Environmentalists lodge concerns against desalination plants related to piping seawater in from the ocean and disposing the salt that was removed from it back into the bay. An analysis by the Pacific Institute, a nonprofit research firm, studied two desalination plants already operating in California and found that one posed no meaningful harm to wildlife while the other presented a "significant" threat due to its impact on an endangered species of fish.
Many communities in the U.S. that take the plunge into desalination form public-private partnerships to minimize the risk of building a plant for residents and local authorities. Poseidon paid for the Carlsbad plant’s construction by selling bonds. In turn, the water authority has agreed to purchase at least 48,000 acre-feet of water at around $2,000 per acre-foot from the plant each year for 30 years. An acre-foot of water is 326,000 gallons, or about as much as two families of four consume in a year, according to the New York Times.
With the Carlsbad project almost complete, Poseidon is already planning to build another desalination plant in Huntington Beach, California. In fact, a total of 13 to 15 desalination plants have been proposed from Los Angeles to San Francisco, according to Lisa Lien-Mager, communications director for the Association of California Water Agencies.
These communities are watching the Carlsbad project closely. “It's the most talked about desalination project in the U.S.,” says Ronan McGovern, a postdoctoral researcher focused on desalination at Massachusetts Institute of Technology. There are at least 300 desalination plants in the country today, according to a 2012 study published in the journal of the International Desalination Association. About half are in Florida.
Inside the plants, pumps push seawater through a series of filters to remove sediment and debris, and then pass it across a semipermeable membrane for a process called reverse osmosis that can separate salt from water in about 20 minutes. For every 2 gallons of seawater the Carlsbad plant will take in, it will generate about a gallon of drinking water.

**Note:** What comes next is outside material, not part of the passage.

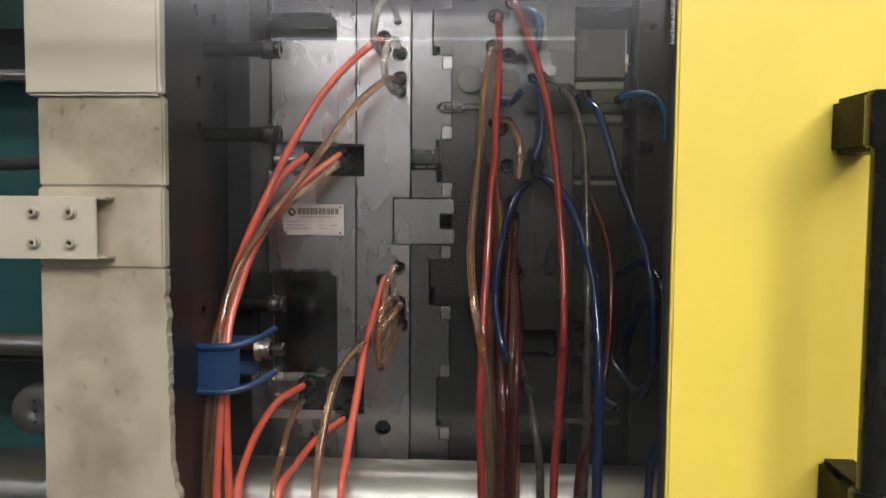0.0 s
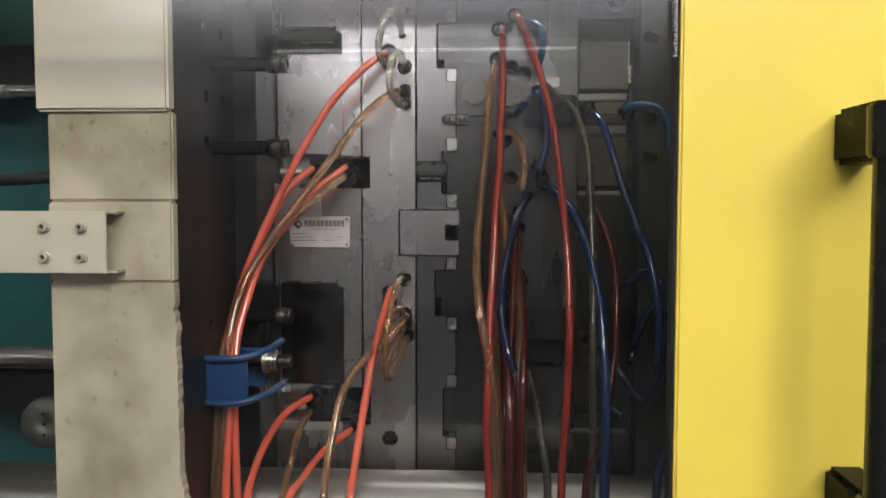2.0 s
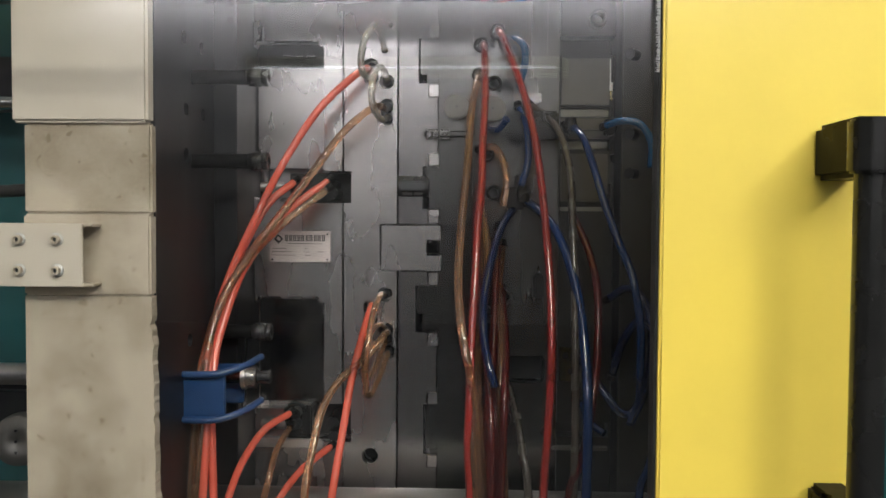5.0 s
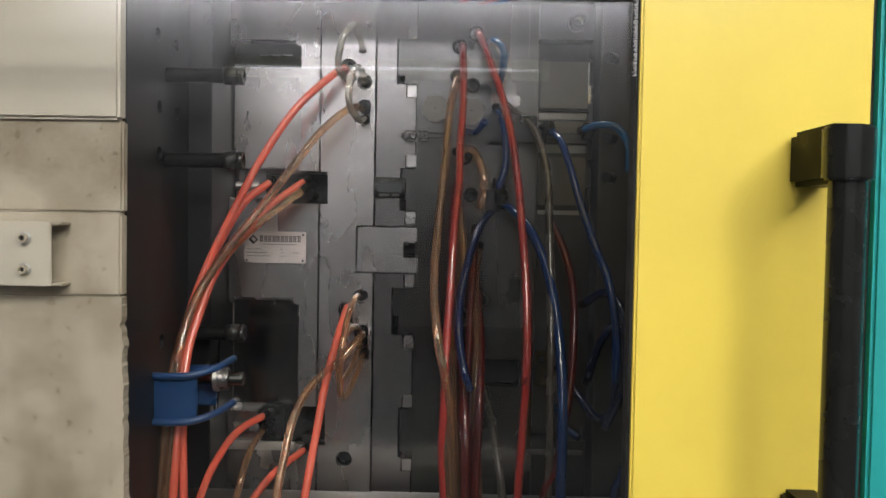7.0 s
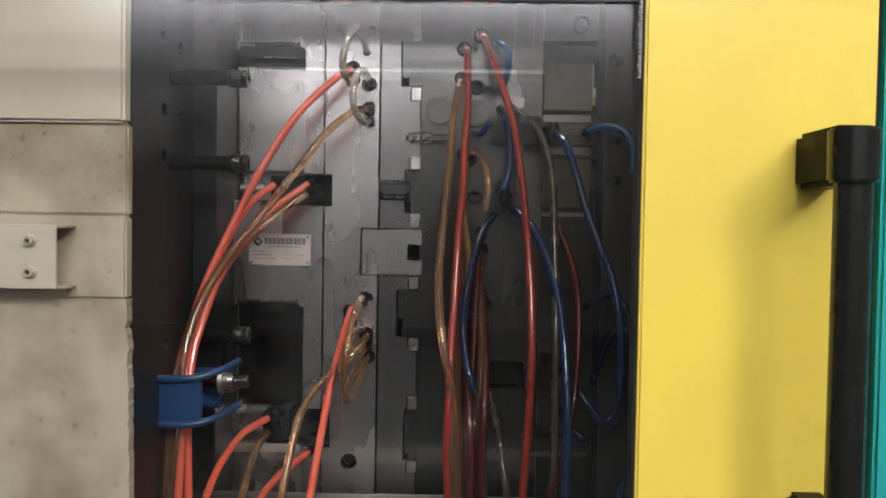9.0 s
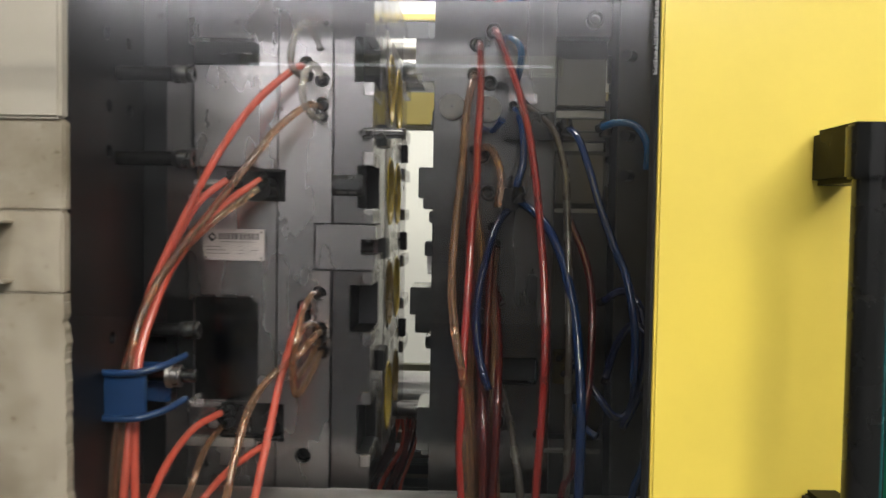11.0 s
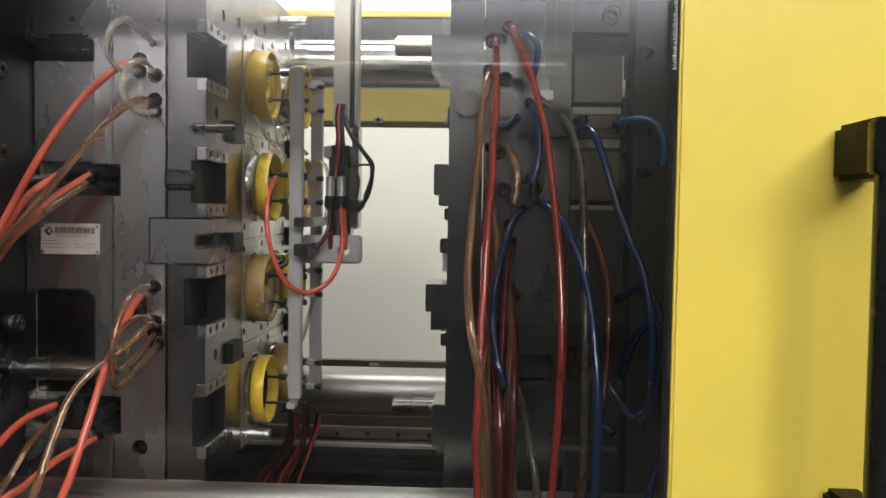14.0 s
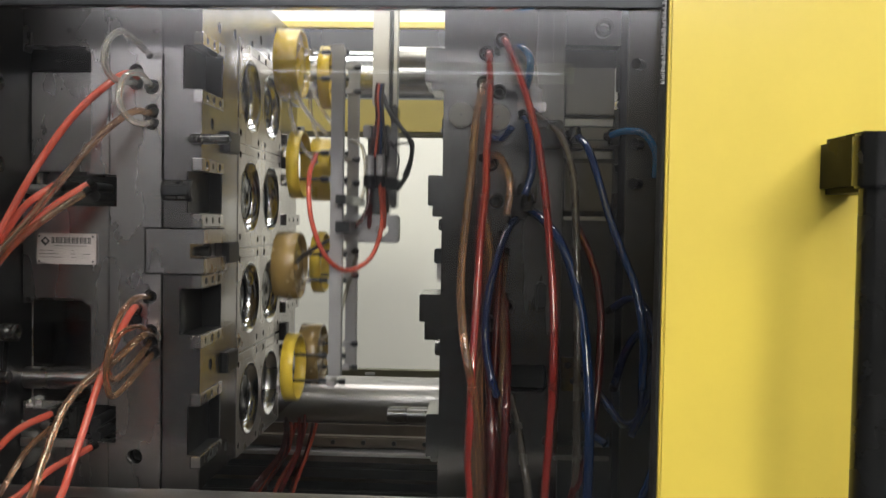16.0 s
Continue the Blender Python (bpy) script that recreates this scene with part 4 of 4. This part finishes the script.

Overall, the new plant will supply about 10 percent of the area’s water needs in a year — enough for about 300,000 residents who will pay an additional cost of between four and five dollars a month for the water, says Bob Yamada, water resources manager with San Diego County Water Authority.
Every drop counts for a region plagued by one of the most severe droughts on record. California Gov. Jerry Brown has declared a state of emergency due to the water shortage. “This last year, we used half of our storage reserves to meet demand,” Keith Lewinger, a board member of the water authority, said during the update to city council. “So if demand is as high as it was last year and supply is as low, we will be in a shortage situation.”
Desalination plants are historically expensive to build and operate because they require vast amounts of energy to pump water through the system. Energy used to account for a third to half of the operating costs of a plant like Carlsbad. McGovern says those rates have fallen by about two-thirds in the past 20 years, making desalination slightly more price competitive.
Yamada says in the parched landscape of Carlsbad, there is no fount that could supply more water at the current price. The new plant is meant to extend existing sources, rather than serve as a complete replacement. “The price of desalination is always going to be higher than taking [water] from rainwater sources and that's why desalination is only considered when there really are no renewable sources,” McGovern says.
Right now, crews at Carlsbad are installing piping that will carry water to residents. Last week, they turned on the pumps in a test to run seawater through the system for the first time. Meanwhile, other communities in California may be wishing they had started the permitting process a little earlier so they, too, might have the promise of a desalination plant by year's end.
“There’s a lot of eyes on Carlsbad,” Yamada says.